《野想——黄羊川计划》之一 周庆辉摄
一、
说起当代摄影新锐,总觉得与台湾的阮义忠先生有点关系。多年前,他参阅浏览了欧美摄影书刊及专辑,编篡了一本令当时国内读者耳目一新的书,书名就叫《当代摄影新锐——17位影像新生代》,自此人们知道了杜安·麦可斯、克里斯丁·俄克、拉夫·吉卜生、玛丽·爱莲·玛寇(又译玛丽·艾伦·马克)、布纳德·弗孔、辛蒂·雪曼(又译辛迪·舍曼)等被喻为当代摄影新锐的人物。他们的创作理念与作品风格成为我们谈论这个话题的重要参照,书中有些精彩的话语至今言犹在耳:“摄影提供了我们进入时光隧道、观看事件发生的可能”;“摄影是一种会随时间而增加其魅力的艺术表现形式”;“暗房就像修道院,摄影就像切割机”……
但我们在阮先生的书中并没找到有关当代摄影新锐的确切定义,以至于当我们今天不得不面对这个话题的时候,很难对什么是“当代”、什么是“新锐”的质疑给出一个现成的答案,也就是说,我们必须自己为这个话题设置语境,以便推导出合理的解释。
事实上,当代摄影新锐应该属于时间流的概念。与历史上绘画、摄影等视觉样式中曾出现的“印像”、“野兽”、“冷抽象”、“热抽象”、“罗可可艺术”、“现代主义”不同,“当代”这个概念很可能是人们已经无法用流派来定义层出不穷的视觉样式时采取的一种划分方式,即以时间流为标杆,划分出过去、现在和未来,而其中至关重要的意义或许在于:在这个时间流的每一个时段中,总会形成一个较为稳定的视觉秩序和观看控制,构成主流摄影的价值观,但与此同时,也总会出现它的对立面,以前趋的姿态颠覆其存在。正是这种静态和动态的关系,比照出了传统和所谓的“新锐”。从某种意义上说,它体现了主流和非主流的关系,是二者之间相互制约和转换的一个标记。

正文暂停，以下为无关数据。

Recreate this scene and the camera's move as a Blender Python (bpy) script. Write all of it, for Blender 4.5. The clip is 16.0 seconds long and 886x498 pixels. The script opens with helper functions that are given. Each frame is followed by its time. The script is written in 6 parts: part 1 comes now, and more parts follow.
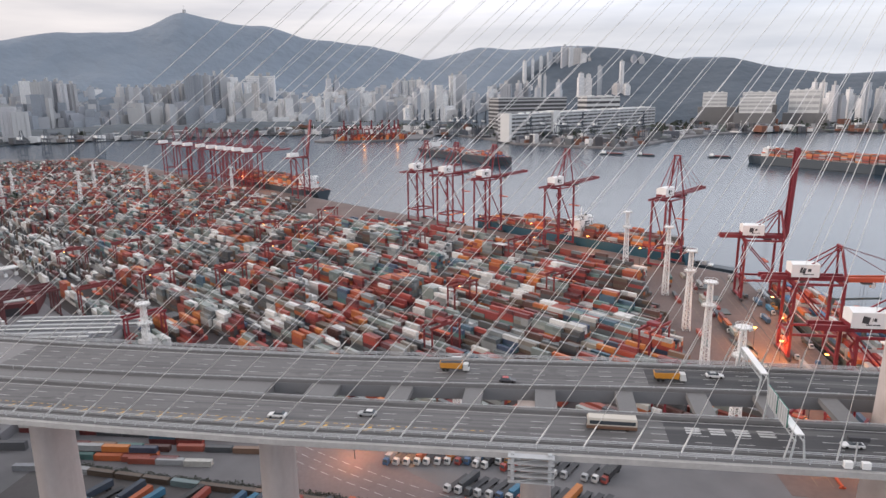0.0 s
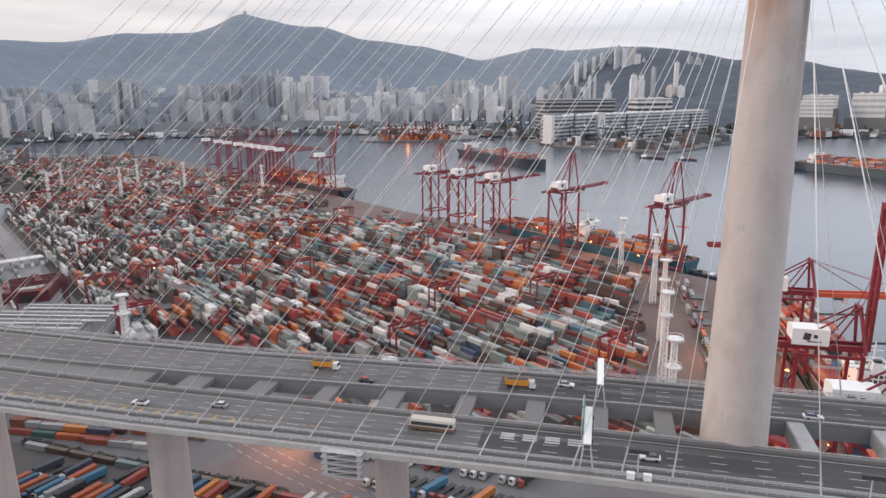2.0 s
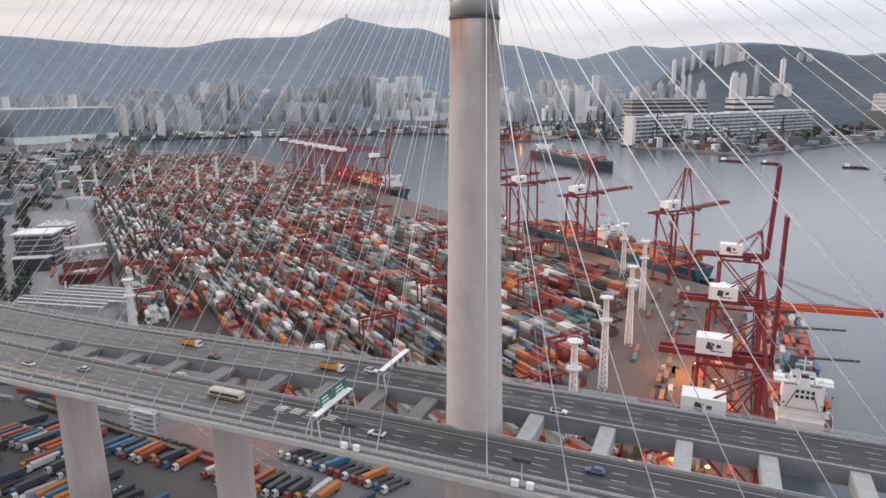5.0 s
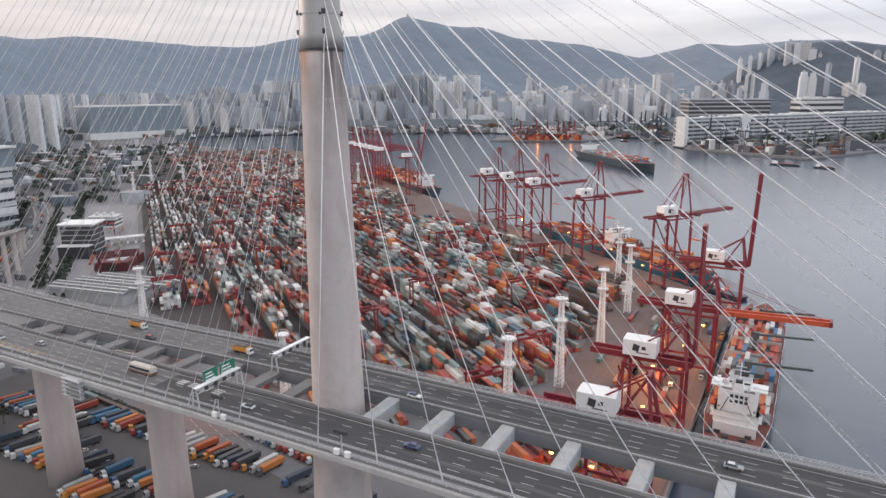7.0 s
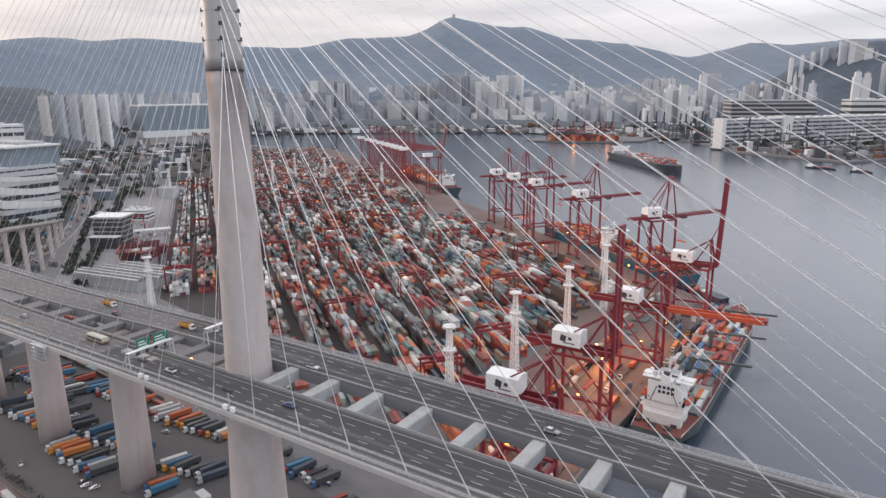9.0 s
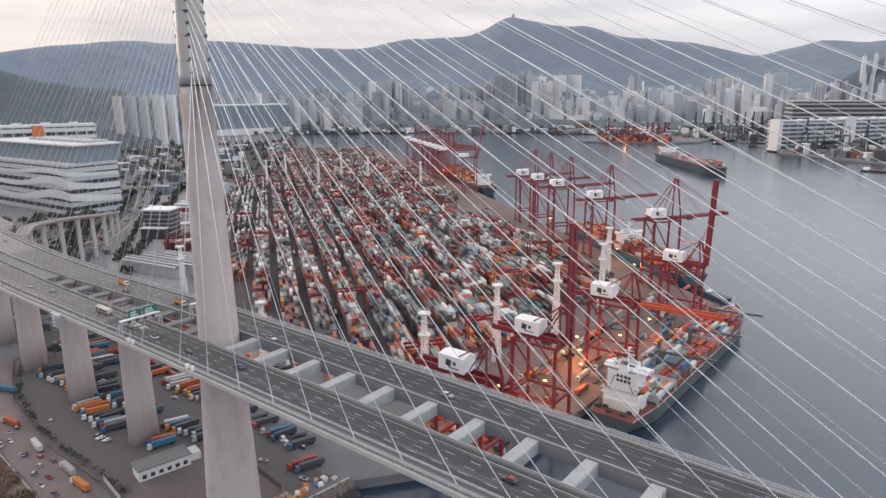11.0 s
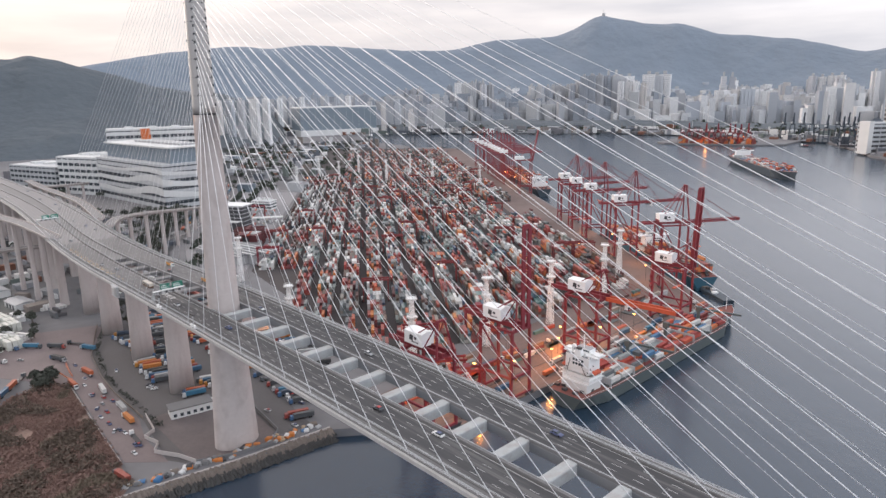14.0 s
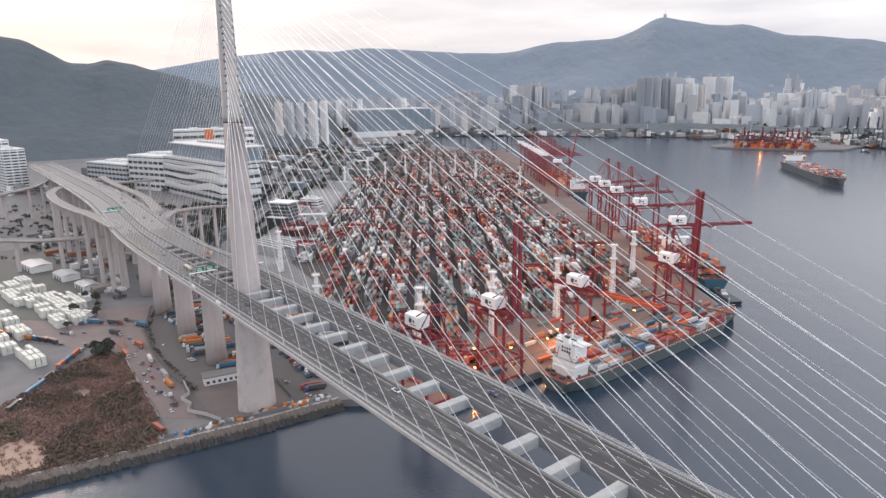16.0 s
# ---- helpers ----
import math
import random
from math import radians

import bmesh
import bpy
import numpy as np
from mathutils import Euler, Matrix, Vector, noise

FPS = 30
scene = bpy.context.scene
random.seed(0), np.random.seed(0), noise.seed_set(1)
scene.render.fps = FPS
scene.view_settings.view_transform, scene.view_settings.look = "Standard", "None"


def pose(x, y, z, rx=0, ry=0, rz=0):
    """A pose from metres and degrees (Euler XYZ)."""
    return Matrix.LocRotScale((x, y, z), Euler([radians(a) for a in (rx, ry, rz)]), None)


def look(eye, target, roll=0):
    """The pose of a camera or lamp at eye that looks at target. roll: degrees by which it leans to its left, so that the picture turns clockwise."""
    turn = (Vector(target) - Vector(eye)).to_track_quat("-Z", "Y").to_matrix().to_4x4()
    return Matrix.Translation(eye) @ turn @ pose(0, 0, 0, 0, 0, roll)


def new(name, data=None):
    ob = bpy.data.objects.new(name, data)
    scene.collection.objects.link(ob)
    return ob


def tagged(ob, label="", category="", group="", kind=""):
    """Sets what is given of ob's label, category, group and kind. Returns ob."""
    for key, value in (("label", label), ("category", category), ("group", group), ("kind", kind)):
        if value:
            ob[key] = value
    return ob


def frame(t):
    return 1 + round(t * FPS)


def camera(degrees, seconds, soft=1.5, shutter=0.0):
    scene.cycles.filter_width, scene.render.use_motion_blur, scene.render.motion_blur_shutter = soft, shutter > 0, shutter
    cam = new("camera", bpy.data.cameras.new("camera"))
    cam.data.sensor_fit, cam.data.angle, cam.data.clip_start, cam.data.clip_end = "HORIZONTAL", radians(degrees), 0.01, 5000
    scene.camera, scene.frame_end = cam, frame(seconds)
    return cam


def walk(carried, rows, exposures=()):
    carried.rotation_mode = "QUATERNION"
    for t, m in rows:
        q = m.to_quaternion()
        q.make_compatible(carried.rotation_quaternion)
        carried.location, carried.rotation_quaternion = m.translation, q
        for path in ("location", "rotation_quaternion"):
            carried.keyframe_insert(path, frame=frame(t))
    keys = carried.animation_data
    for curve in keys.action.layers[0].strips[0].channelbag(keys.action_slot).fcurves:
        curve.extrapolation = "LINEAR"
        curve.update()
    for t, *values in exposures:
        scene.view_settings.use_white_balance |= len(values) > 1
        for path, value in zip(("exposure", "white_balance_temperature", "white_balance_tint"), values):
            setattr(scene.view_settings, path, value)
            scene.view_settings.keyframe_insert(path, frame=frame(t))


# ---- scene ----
cam = camera(68.2, 16.0)
PATH = [
    (0, (-86.887, -155.138, 157.248), (-87.183, -153.215, 156.786), -0.8),
    (0.5, (-74.192, -155.103, 157.806), (-74.525, -153.185, 157.344), -0.7),
    (1, (-60.583, -153.96, 158.463), (-60.959, -152.051, 158.001), -0.6),
    (1.5, (-46.72, -153.264, 159.68), (-47.143, -151.365, 159.217), -0.7),
    (2, (-33.146, -152.818, 160.529), (-33.608, -150.927, 160.068), -0.4),
    (2.5, (-19.379, -151.647, 161.18), (-19.892, -149.769, 160.721), -0.3),
    (3, (-5.503, -150.974, 161.547), (-6.065, -149.11, 161.088), -0.3),
    (3.5, (9.013, -150.489, 162.64), (8.4, -148.642, 162.178), -0.3),
    (4, (24.01, -149.92, 163.544), (23.345, -148.091, 163.083), -0.5),
    (6.5, (98.856, -145.434, 170.179), (97.977, -143.699, 169.713), -0.5),
    (7, (113.911, -143.856, 171.43), (112.985, -142.145, 170.964), -0.5),
    (7.5, (128.272, -142.0, 172.055), (127.311, -140.309, 171.589), -0.5),
    (8, (142.849, -141.456, 172.861), (141.856, -139.784, 172.395), -0.4),
    (8.5, (158.141, -142.858, 174.659), (157.119, -141.205, 174.192), -0.4),
    (9, (172.81, -142.358, 175.442), (171.757, -140.723, 174.975), -0.4),
    (11.5, (245.763, -141.756, 181.711), (244.521, -140.259, 181.244), -0.7),
    (12, (262.603, -142.342, 183.935), (261.327, -140.873, 183.47), -1.0),
    (12.5, (276.782, -142.615, 185.027), (275.476, -141.174, 184.562), -1.0),
    (13, (291.359, -142.521, 187.825), (290.019, -141.112, 187.356), -0.9),
    (13.5, (306.426, -142.768, 189.525), (305.047, -141.397, 189.058), -0.9),
    (14, (321.108, -142.937, 191.539), (319.696, -141.601, 191.071), -0.9),
    (14.5, (335.541, -143.08, 193.024), (334.096, -141.779, 192.557), -0.8),
    (15, (350.355, -143.643, 194.132), (348.877, -142.379, 193.668), -0.8),
    (15.5, (364.702, -143.804, 195.37), (363.195, -142.574, 194.907), -0.8),
    (16, (379.362, -144.488, 197.005), (377.833, -143.286, 196.543), -0.8),
]
walk(cam, [(t, look(eye, target, roll)) for t, eye, target, roll in PATH], exposures=[(0, -0.02), (8, -0.03), (12.5, 0.03), (16, 0.22)])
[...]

在这里,我们情愿把“新锐”纳入非主流的范畴,因为历史有太多的个案表明,能成为“新锐”者,大多对某个时段内主流摄影的视觉秩序和观看控制充满了叛逆和质疑精神,并通过作品的个性或个人风格鲜明地呈现出来,或游离于秩序和控制之外,或改变游戏规则,而这正是摄影新锐存在的意义。也就是说,它表现的视觉样式是纪实的还是非纪实的并不重要,重要的是它在时间流中所起的作用或扮演的角色。此外,它也并不以技术进步为标杆,因为没有迹象表明,在时间流中起标杆作用的摄影作品跟作者使用了与众不同的照相器材有多大关系,正如摄影师,《视觉专辑》(Lenswork)杂志负责人布鲁克斯·詹森(Brooks
Jesen)所言:“永远不要忘记,所有拍摄下伟大历史照片的相机都比您现在拥有的摄影器材要更原始。”因此我们断定,“新锐”更多的应属于一种挑战秩序和控制的精神气质,并且为摄影注入新的价值观。
二、
国外摄影史清晰地向我们表明,在摄影发展的每一个时段,总有人为摄影带来新的精神气质和价值观,至于是否能称之为摄影新锐则只是一个说法而已。例如:在摄影术发明的初期,当许多摄影师仅满足于对绘画的模仿以及为**社会拍摄肖像以满足其虚荣感时,那些毅然把相机镜头对准市俗生活的摄影师便可视作当时的摄影新锐;当摄影仅仅停留在纯客观的影像记录时,那位鲜明地提出“摄影应以社会意识为导向”的刘易斯·海因无疑就是当时的摄影新锐。我们有理由相信,海因镜头中的血汗工厂、童工生存状况以及欧洲移民在美国的实际生活,对现实是有质疑和批判态度的,因而它是对当时主流摄影的否定。而1936年至1951年期间,纽约摄影同盟提出并贯彻“关心社会摄影”这一理念,无疑是对纪实摄影的极大推动,罗伯特·卡帕、尤金·史密斯等人在这方面的引领作用,也可视作扮演了摄影新锐的角色。